The Australian share market has risen in early trade, with technology stocks following their US counterparts higher.
By 10:30am AEST the ASX 200 was up by 0.6 per cent to 6,154 points.
The technology and financials sectors were performing strongly, while health care, utilities and telcos were dragging.
Reporting season continues, with Suncorp reporting an increase in full-year net profit to $913 million, including profits from the sale of some businesses.
Suncorp shares jumped 8.2 per cent to $9.41.
However, cash earnings were down by about a third at $749 million, due to reduced profits from its insurance and banking and wealth divisions.
“It has been a challenging 12 months for Suncorp and for the customers and communities we support,” chief executive Steve Johnston said, highlighting the extreme weather conditions over the summer, followed by the pandemic.
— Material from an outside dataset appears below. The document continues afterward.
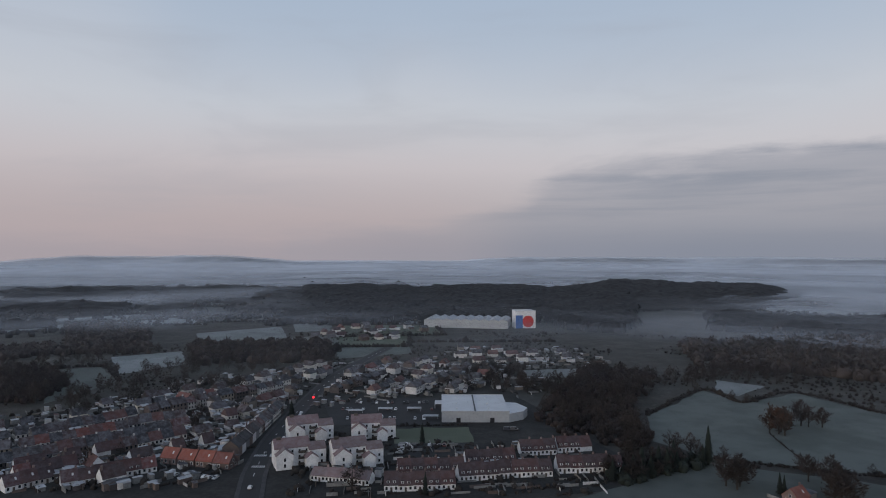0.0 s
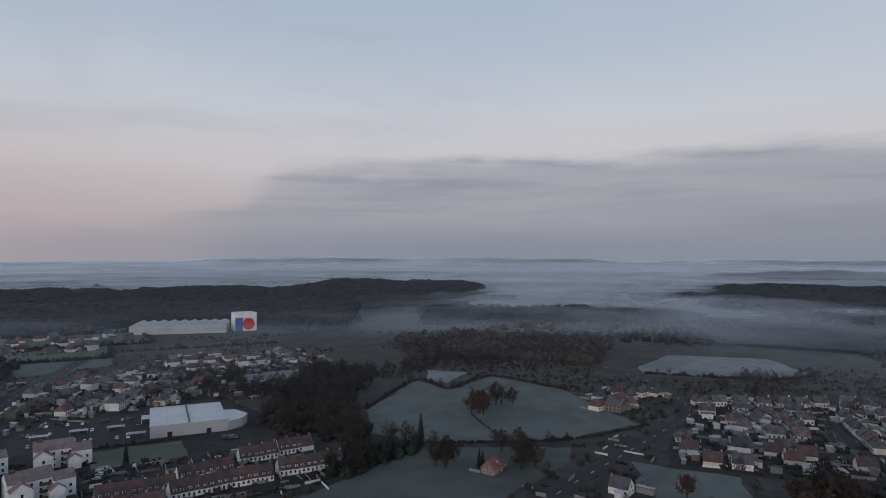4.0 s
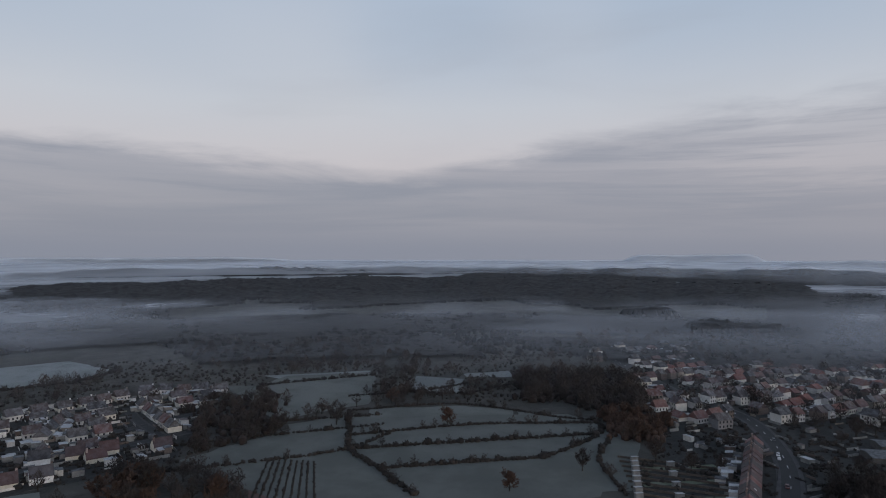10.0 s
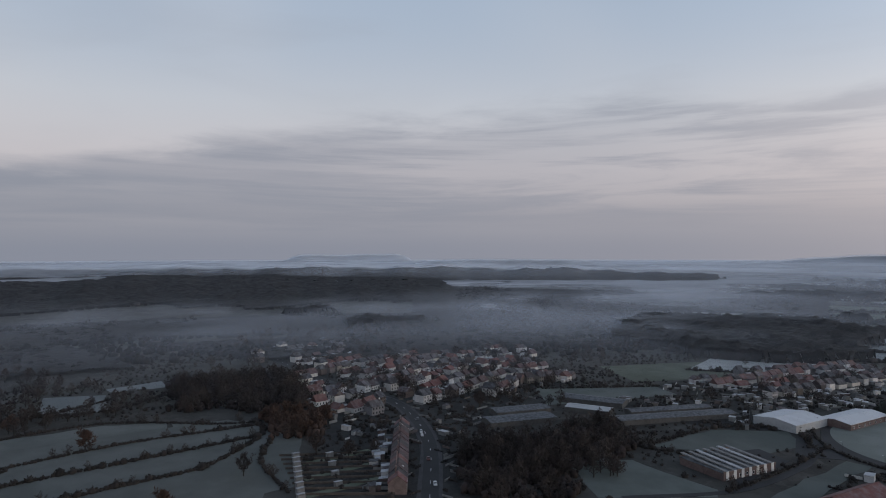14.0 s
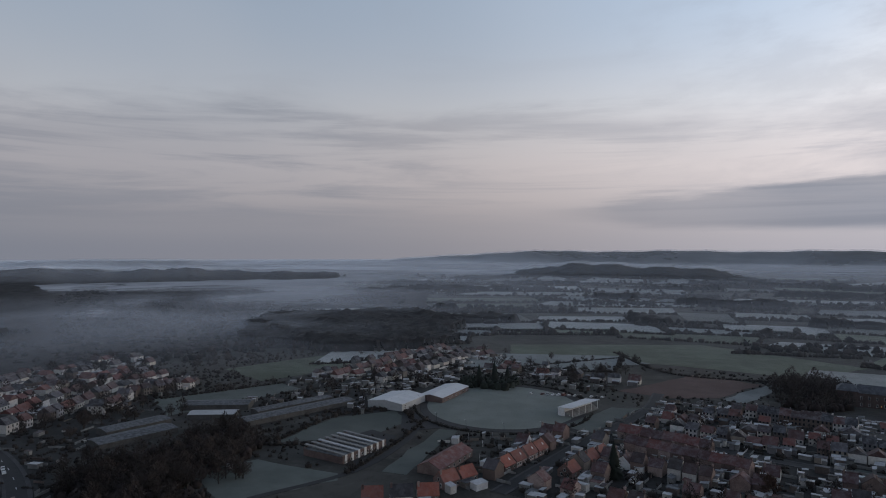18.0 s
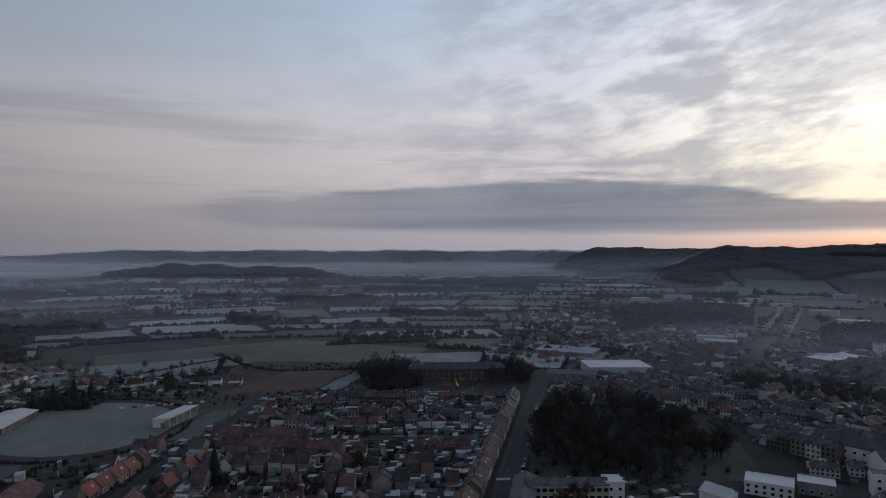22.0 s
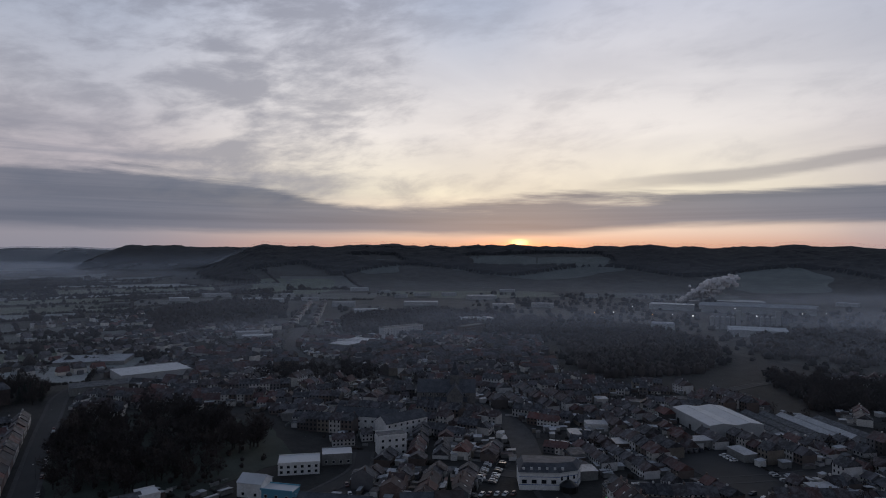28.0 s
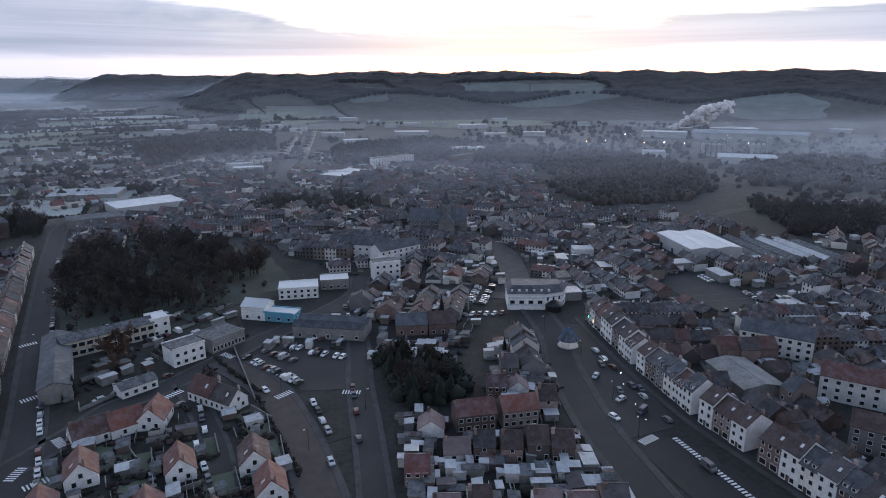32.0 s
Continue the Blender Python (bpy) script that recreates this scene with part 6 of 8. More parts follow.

Shareholders will receive a final dividend of 10 cents per share.
Shares in Mosaic Brands dropped 5.5 per cent after the clothing retail group said 129 of its stores in Westfield centres nationally had been closed by landlord Scentre Group.
The Bureau of Statistics will release preliminary retail figures for July later this morning, capturing the first phase of the renewed coronavirus restrictions in Melbourne.
NAB has forecast a half a per cent rise in retail sales for the month.
“Surprising to some has been the strength shown in retail sales to date, with the level of retail sales 7.2 per cent above pre-pandemic levels, a trend also seen in other countries with household incomes bolstered by government support,” NAB economist Tapas Strickland said.
The Australian dollar has risen to around 72.1 US cents.
Wall Street rises despite increased jobless claims
The Nasdaq hit another all-time high overnight as investors shook off some weak economic data out of the US.
It was the 19th record closing high for the Nasdaq since early June, and the 35th so far this year.
Apple shares rose again, after yesterday hitting $US2 trillion in market value, while Microsoft and Amazon also boosted the broader market.
The gains came despite data showing the number of claims for unemployment benefits in the US rose back above 1 million last week, with 1.1 million Americans filing a new claim.
The previous week, jobless claims had fallen below the 1 million mark for the first time since the coronavirus pandemic began.
First-time claims peaked at nearly 6.9 million in late March.
Commonwealth Bank international economist Kim Mundy said there was a risk the real picture of the US jobs market was weaker, as a temporary hiring blitz for the once-in-a-decade US census distorted the data.
“As of August 8, temporary workers hired by the census almost doubled compared to the prior week,” she said, noting the hiring could continue until the end of September.
“In our view, the hiring for the census may mask some of the negative effects of COVID-19 on the US labour market.”